Task objective » All of the material below is to be restated word for word, apart from the pictures.

Data shown »
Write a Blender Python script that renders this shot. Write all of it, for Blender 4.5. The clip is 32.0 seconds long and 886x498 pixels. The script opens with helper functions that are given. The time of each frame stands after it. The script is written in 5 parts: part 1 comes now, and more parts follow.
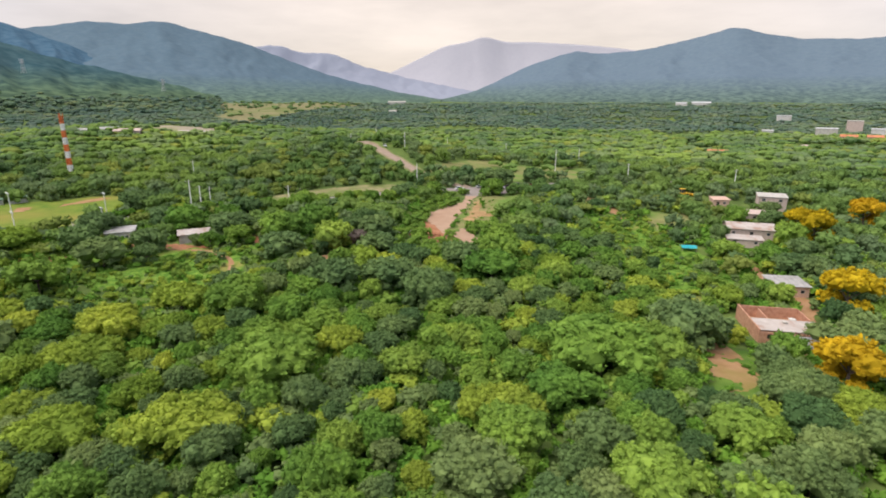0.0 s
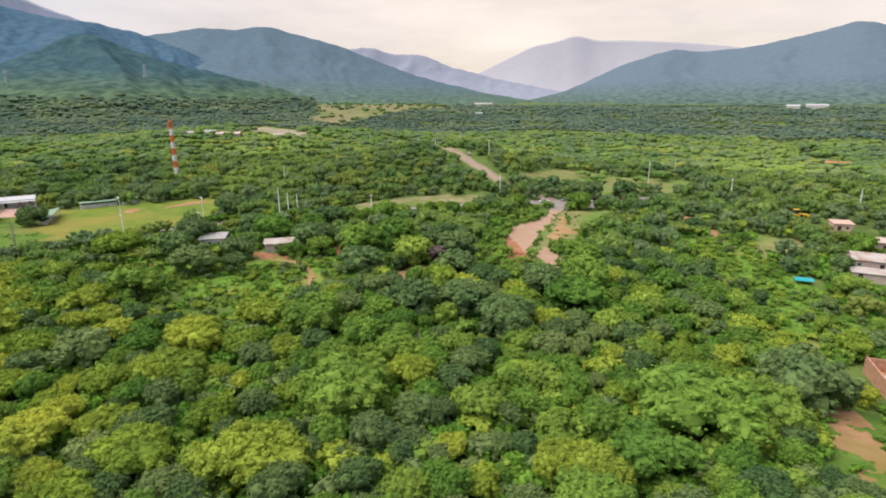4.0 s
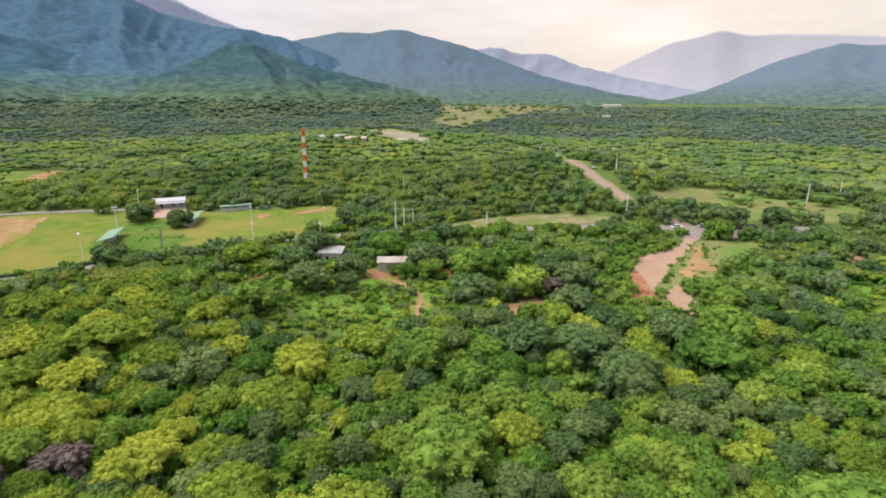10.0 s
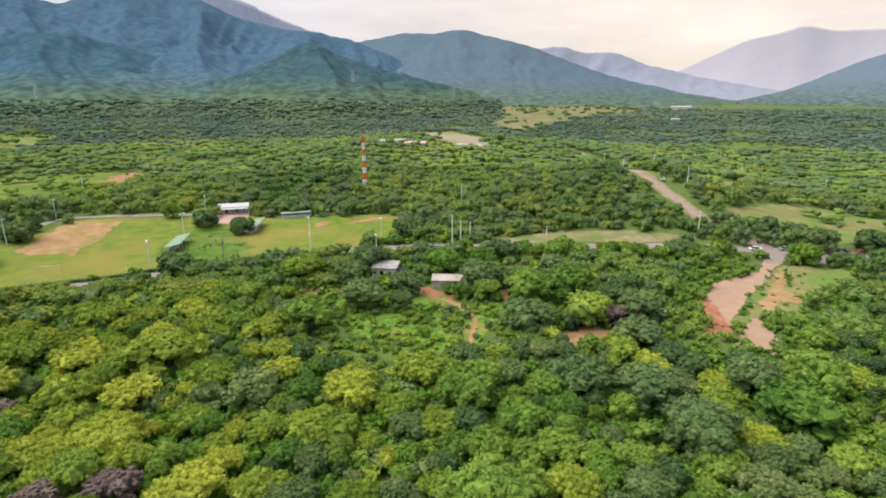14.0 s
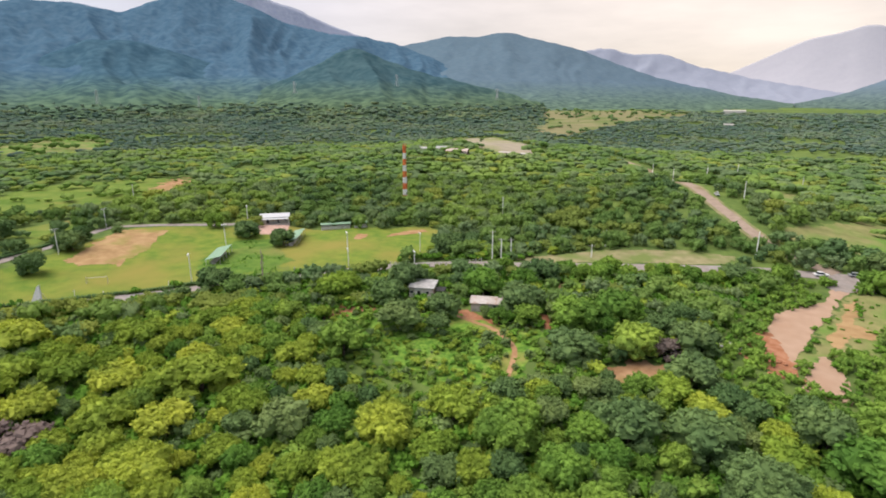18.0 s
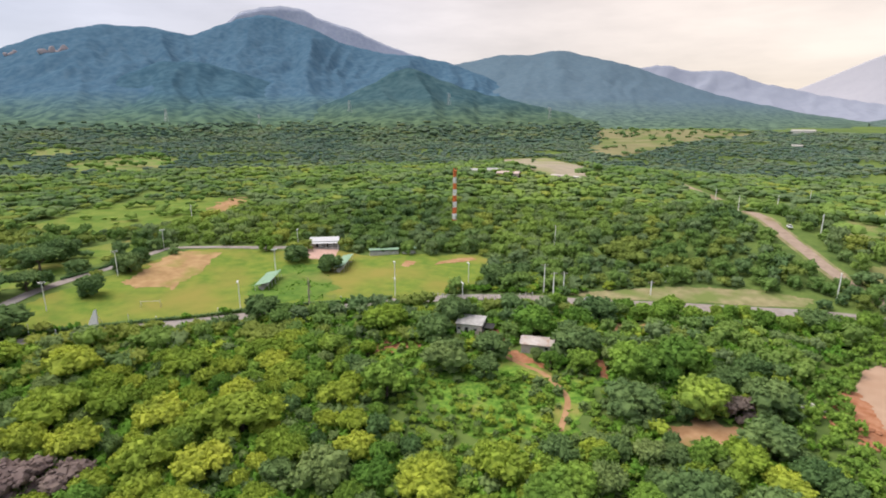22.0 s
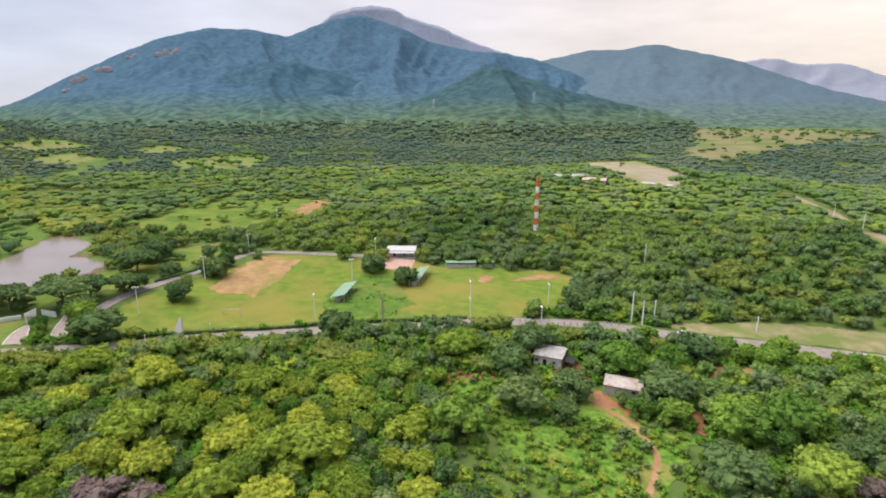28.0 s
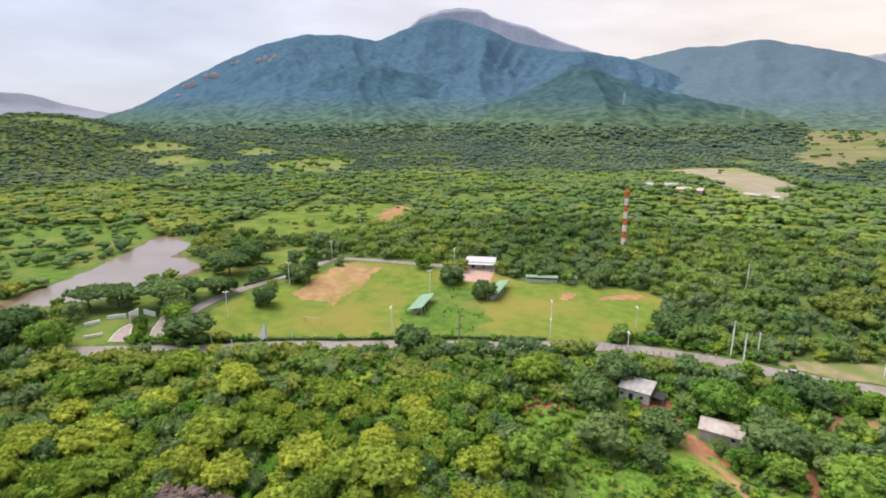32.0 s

Result for this task »
Write a Blender Python script that renders this shot. Write all of it, for Blender 4.5. The clip is 32.0 seconds long and 886x498 pixels. The script opens with helper functions that are given. The time of each frame stands after it. The script is written in 5 parts: part 1 comes now, and more parts follow.
0.0 s
4.0 s
10.0 s
14.0 s
18.0 s
22.0 s
28.0 s
32.0 s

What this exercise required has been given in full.